I was impressed with how many actions there were to string together and various ways the distinct party members’ abilities worked in conjunction with one another. Coupled with the later co-op stage — each player controls two characters in this local mode — that wiped us out immediately, I’m much less concerned that the final game is going to play like a super simplified XCOM. It’s got its own thing going on, with a lot of focus on movement, which ends up feeling appropriate given the cast. It is weird, though, navigating around the (very pretty!) environments with that Roomba, though. It does feels like playing with a cursor. And there seem to be decent amounts of areas to run through while controlling it, in between combat sections.

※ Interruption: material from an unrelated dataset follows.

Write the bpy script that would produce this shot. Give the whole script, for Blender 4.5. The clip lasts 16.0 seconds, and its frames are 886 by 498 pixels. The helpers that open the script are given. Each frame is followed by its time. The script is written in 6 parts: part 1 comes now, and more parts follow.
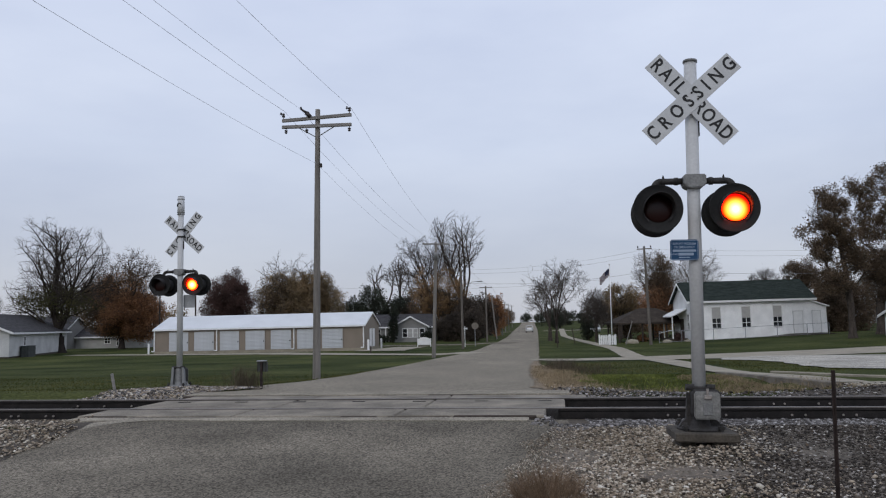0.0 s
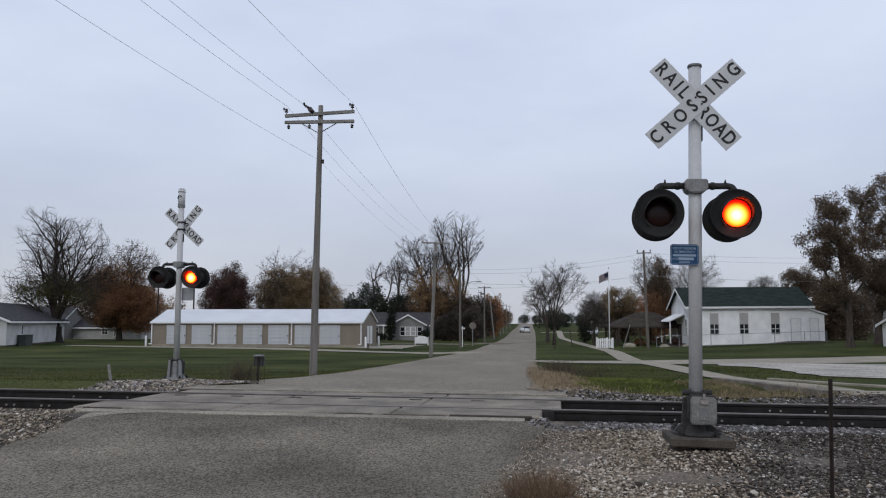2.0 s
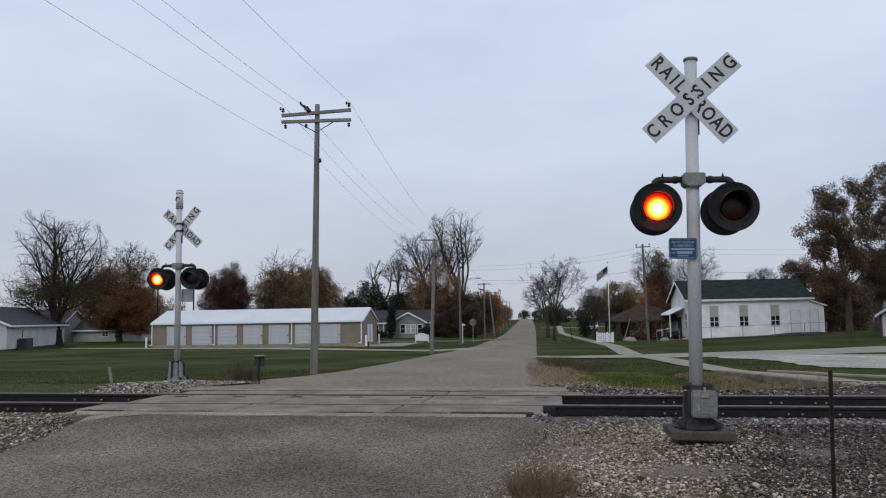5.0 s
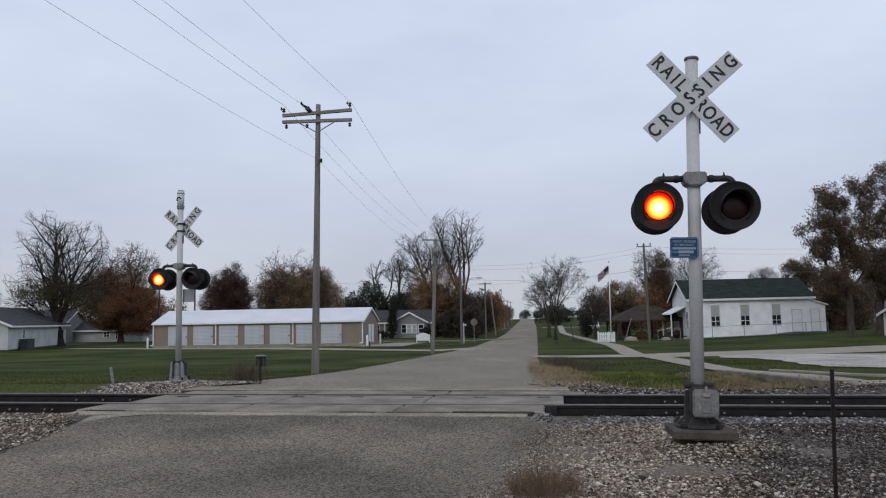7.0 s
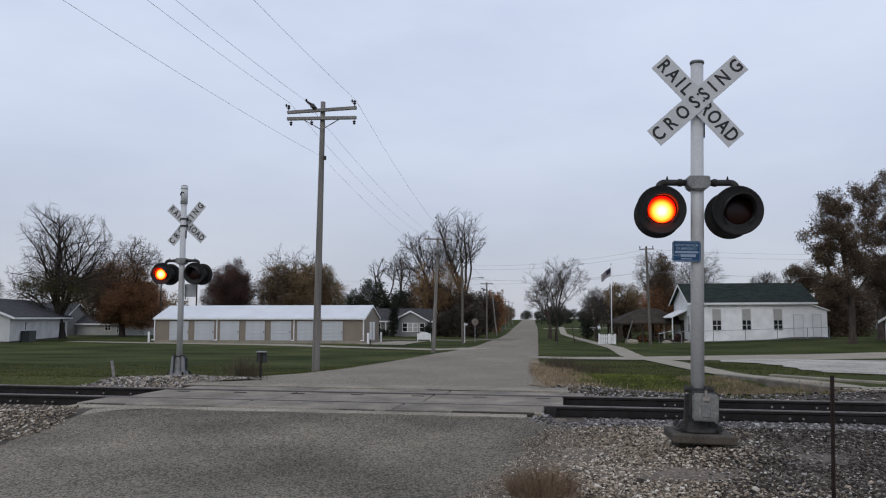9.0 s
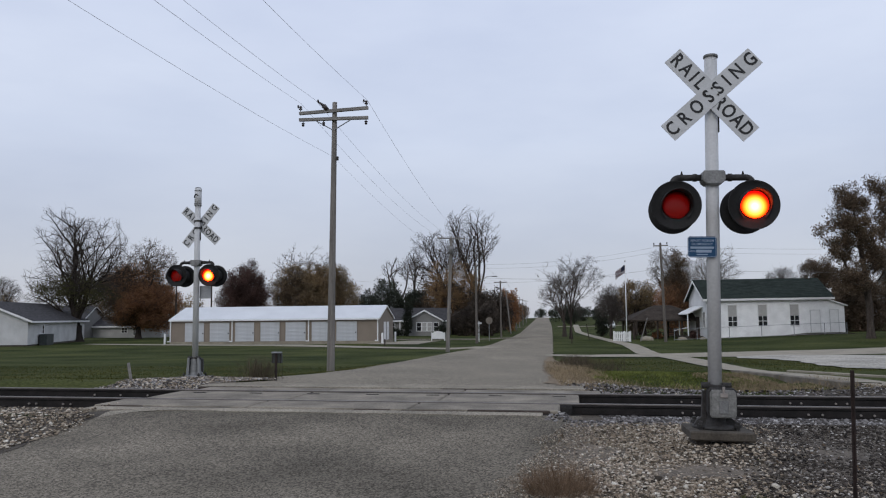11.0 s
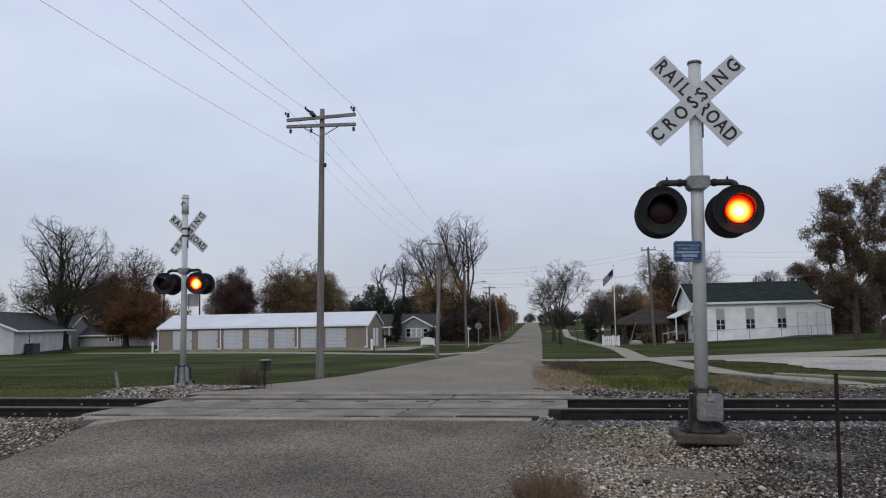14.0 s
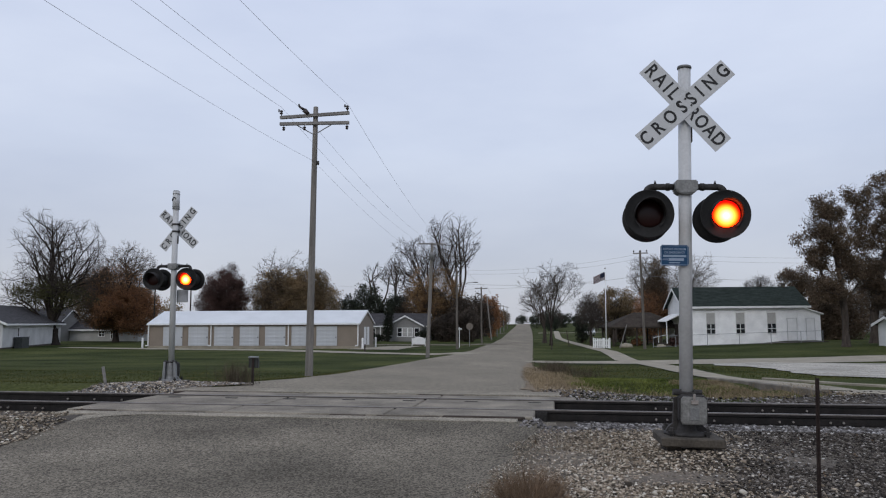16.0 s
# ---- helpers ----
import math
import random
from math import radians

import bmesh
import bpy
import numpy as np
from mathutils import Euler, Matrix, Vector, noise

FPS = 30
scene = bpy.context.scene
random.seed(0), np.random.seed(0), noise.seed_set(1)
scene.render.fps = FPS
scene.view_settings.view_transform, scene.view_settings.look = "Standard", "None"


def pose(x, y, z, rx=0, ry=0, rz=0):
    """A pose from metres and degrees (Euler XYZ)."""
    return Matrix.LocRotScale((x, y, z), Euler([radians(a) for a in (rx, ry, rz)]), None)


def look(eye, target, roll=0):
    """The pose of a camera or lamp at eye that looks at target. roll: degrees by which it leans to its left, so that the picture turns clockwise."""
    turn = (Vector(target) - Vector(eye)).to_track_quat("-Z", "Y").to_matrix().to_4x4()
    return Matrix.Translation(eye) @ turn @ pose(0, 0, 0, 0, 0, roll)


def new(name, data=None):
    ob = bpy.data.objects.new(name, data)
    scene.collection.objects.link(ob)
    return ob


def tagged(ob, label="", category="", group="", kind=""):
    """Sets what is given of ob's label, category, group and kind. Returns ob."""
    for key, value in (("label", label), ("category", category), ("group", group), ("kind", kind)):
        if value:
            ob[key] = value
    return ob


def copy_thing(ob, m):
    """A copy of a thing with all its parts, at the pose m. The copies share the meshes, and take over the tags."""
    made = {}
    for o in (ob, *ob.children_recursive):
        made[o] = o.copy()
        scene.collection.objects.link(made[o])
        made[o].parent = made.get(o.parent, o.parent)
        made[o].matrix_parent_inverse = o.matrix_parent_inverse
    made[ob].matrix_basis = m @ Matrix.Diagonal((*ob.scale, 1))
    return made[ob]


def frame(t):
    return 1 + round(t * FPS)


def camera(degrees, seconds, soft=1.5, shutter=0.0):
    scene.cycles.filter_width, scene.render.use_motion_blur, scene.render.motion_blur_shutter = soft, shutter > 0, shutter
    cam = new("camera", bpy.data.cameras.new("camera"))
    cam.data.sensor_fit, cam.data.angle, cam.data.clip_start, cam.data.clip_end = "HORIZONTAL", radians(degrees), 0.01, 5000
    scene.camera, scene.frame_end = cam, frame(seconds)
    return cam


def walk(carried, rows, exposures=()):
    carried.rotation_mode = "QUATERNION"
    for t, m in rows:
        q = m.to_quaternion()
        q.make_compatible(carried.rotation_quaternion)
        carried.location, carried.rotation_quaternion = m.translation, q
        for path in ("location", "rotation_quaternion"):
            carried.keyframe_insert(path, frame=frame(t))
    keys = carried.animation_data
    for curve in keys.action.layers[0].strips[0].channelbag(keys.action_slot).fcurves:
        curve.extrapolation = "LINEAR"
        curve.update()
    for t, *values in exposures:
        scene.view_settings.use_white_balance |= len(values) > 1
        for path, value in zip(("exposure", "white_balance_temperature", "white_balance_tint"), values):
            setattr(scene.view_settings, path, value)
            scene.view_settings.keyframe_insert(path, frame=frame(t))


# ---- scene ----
cam = camera(59.2, 16.0, 1.15)
PATH = [
    (0, (0.002, -0.01, 1.319), (0.001, 1.981, 1.508), -1.1),
    (0.5, (-0.003, 0.005, 1.32), (-0.003, 1.996, 1.509), -0.8),
    (1, (-0.006, 0.009, 1.319), (-0.006, 2.0, 1.507), -0.6),
    (1.5, (-0.002, 0.014, 1.315), (-0.003, 2.005, 1.505), -0.1),
    (2, (-0.002, -0.001, 1.315), (-0.002, 1.99, 1.502), 0.3),
    (2.5, (-0.001, -0.004, 1.319), (0.001, 1.987, 1.501), 0.1),
    (3, (0.002, -0.002, 1.32), (0.007, 1.99, 1.499), -0.2),
    (3.5, (-0.003, -0.003, 1.318), (0.006, 1.988, 1.498), -0.6),
    (4, (-0.001, 0.001, 1.32), (0.004, 1.993, 1.499), -0.4),
    (6.5, (0.003, -0.008, 1.322), (0.001, 1.984, 1.502), -1.0),
    (7, (0.0, -0.004, 1.319), (0.0, 1.988, 1.498), -0.7),
    (7.5, (0.003, 0.002, 1.318), (0.006, 1.994, 1.499), -0.9),
    (8, (0.005, -0.001, 1.316), (0.009, 1.991, 1.497), -0.8),
    (8.5, (0.002, -0.006, 1.321), (0.003, 1.986, 1.5), -0.0),
    (9, (0.0, -0.013, 1.322), (-0.006, 1.979, 1.499), 0.3),
    (11.5, (-0.007, 0.011, 1.316), (-0.059, 2.003, 1.49), -0.4),
    (12, (-0.007, -0.014, 1.315), (-0.07, 1.978, 1.488), -0.3),
    (12.5, (-0.006, -0.021, 1.322), (-0.063, 1.97, 1.498), 0.0),
    (13, (-0.002, -0.026, 1.322), (-0.047, 1.965, 1.501), -0.4),
    (13.5, (0.003, -0.025, 1.327), (-0.023, 1.966, 1.508), -0.7),
    (14, (0.009, -0.018, 1.323), (-0.002, 1.973, 1.512), -0.8),
    (14.5, (0.01, -0.01, 1.324), (0.007, 1.981, 1.515), -0.2),
    (15, (0.012, -0.015, 1.324), (0.019, 1.976, 1.516), -0.0),
    (15.5, (0.024, -0.012, 1.321), (0.032, 1.979, 1.511), 0.2),
    (16, (0.066, -0.031, 1.32), (0.073, 1.96, 1.509), 0.1),
]
walk(cam, [(t, look(eye, target, roll)) for t, eye, target, roll in PATH])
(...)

There are also secrets to find and the odd coin or two scattered around the map, as well as story-gating puzzles and little side challenges (hover around and collect your eight red coins).

While I’m optimistic about things on the combat side, I’m also pretty happy with things on the shared-universe and writing side. It is easy in this 2017 hellscape of wine moms posting million-view Minions memes that, through their awful artifacting, warn us not to bother them before they’ve had their coffee (The Minion pictured doesn’t even HAVE a cup of coffee? How does this relate to the caption!?), to forget: the Rabbids are good. They are mean, violent slapstick rabbits that remind me of Matt Groening’s Life in Hell strip by way of Itchy and Scratchy. And they’re French, so they’re horny. And not in the desexed, abstract way something like a Minion might display horniness, by wearing a comically polka-dotted bikini and vogueing or some bullshit. I’m talking real, European horndoggedness. Just look at Rabbid Mario. That dude is clearly ears-deep in Rabbid trim.

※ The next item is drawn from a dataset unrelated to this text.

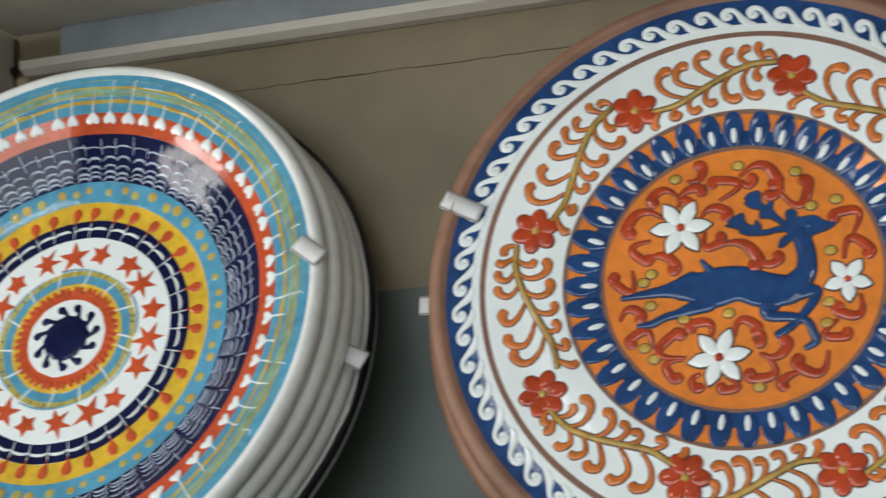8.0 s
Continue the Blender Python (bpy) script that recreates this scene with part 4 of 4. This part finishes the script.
for bird in [[[(-112.1, 83.8, 0.8), (-104.6, 90.4, 2), (-90.1, 91.4, 2.5), (-80.6, 87.5, 2)], [(-82.4, 86.6, 2), (-79.4, 93.9, 2), (-72.1, 95.0, 2), (-63.8, 90.0, 0.8)], [(-98.9, 84.6, 1), (-87.1, 84.7, 2), (-80.6, 87.5, 1.5)]],
    [[(-118.5, 10.4, 0.8), (-113.3, 21.4, 1.8), (-106.8, 24.3, 1.8), (-98.5, 18.2, 2)], [(-98.5, 18.2, 2), (-90.6, 23.2, 1.8), (-84.0, 22.3, 1.8), (-79.5, 17.5, 0.8)], [(-107.1, 16.4, 1), (-97.7, 16.4, 2), (-88.5, 18.6, 1)]],
    [[(82.4, 35.7, 0.8), (90.1, 38.2, 2), (98.8, 32.3, 2.5)], [(98.8, 32.3, 2.5), (106.3, 35.4, 2), (116.6, 28.4, 0.8)], [(89.1, 32.0, 1), (99.8, 29.6, 2.5), (106.8, 26.5, 1)]]]:
    strokes_part(rise_c, "gull", bird, G_BLACK, harbour, "", 0, 0.0014)
for line in [
    [(-48.4, 109.2, 0.4), (-26.9, 115.5, 3), (-1.0, 115.5, 0.4)],
    [(-36.8, 85.0, 0.4), (-9.5, 90.8, 3.5), (20.0, 89.4, 0.4)],
    [(-44.2, 46.3, 0.4), (-15.7, 52.3, 3.9), (13.1, 52.5, 0.4)],
    [(78.5, 62.9, 0.4), (97.2, 66.5, 2.6), (111.6, 66.7, 0.4)],
]:
    strokes_part(rise_c, "cloud", [[(x, y, w * 1.35) for x, y, w in line]], G_PALE, harbour, "", 0.0004, 0.0012)
for loop in [
    [(78.3, -22.5), (83.6, -5.2), (100.9, -2.1), (99.3, -26.0)],
    [(113.4, -24.3), (114.6, -4.5), (133.6, -0.7), (132.7, -25.3)],
]:
    sail = patch("sail", loop, G_PALE, 0.0013)
    x, y = loop[1]
    strokes_part(rise_c, "rigging", [[(x - 6, -26.7, 0.5), (x + 6, 11.6, 0.3)], [(x + 6, 11.6, 0.2), (loop[3][0] + 4, -25.7, 0.25)], [(loop[0][0] - 3, -25.7, 1.0), (loop[3][0] + 3, -26.7, 1.0)]], G_BLACK, harbour, "", 0, 0.0016)
patch("pennant", [(85.2, 20.0), (96.7, 23.2), (96.3, 16.9), (86.5, 15.8)], G_RED, 0.0012)
harbour_2 = spare(tower_at, tower_face, 0.022, 0.010, -0.002, rise_c, 0.1865, 0.2050, 0.018, CLAY, "terracotta dish stacked behind the harbour dish", 0.003)

# ---- price labels ----
price_label(rise_d, 0.1850, 161.6, 0.027, 0.0125, deer, -8)
price_label(rise_d, 0.1850, 178.6, 0.016, 0.0125, deer_2, 0, 0.35)
price_label(rise_r, 0.1925, 169.0, 0.028, 0.012, red, -11)
price_label(rise_r, 0.1965, -157.0, 0.018, 0.012, red_2, 0, 0.6)
price_label(rise_b, 0.1965, 7.4, 0.024, 0.0135, bowl, -46)
price_label(rise_b, 0.2060, -8.2, 0.018, 0.0135, bowl_spare, -20, 0.5)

Beep-0 helps Mario and company along by feeding you emails from a mysterious “F.B.” who signs them “Your biggest fan” while referencing Odysseus (as an aside, the text boxes themselves kind of suck; they’re too big and blank). At one point his email gets obviously hacked by Bowser Jr., whose direction led me to my first boss fight, against an enormous, operatic singing Rabbid with a phonograph in his stomach and a powdered wig on his head. In the cutscene that opens the battle he calls Mario fat, insults his mustache, bitches about getting tagged by a blue shell in Mario Kart. It rules. And the fight itself was well-designed, requiring to make your way around the map to destroy the stage lighting that makes him invulnerable while dealing with common enemies and the boss’ own powerful medleys.

I was pretty jazzed for Mario + Rabbids Kingdom Battle going in and it lived up to those expectations in the few hours I had with it. Provided it’s as delightful and engaging the whole way through, my biggest problem with it is probably going to be buying myself a Nintendo Switch before it comes out at the end of this month, on August 29.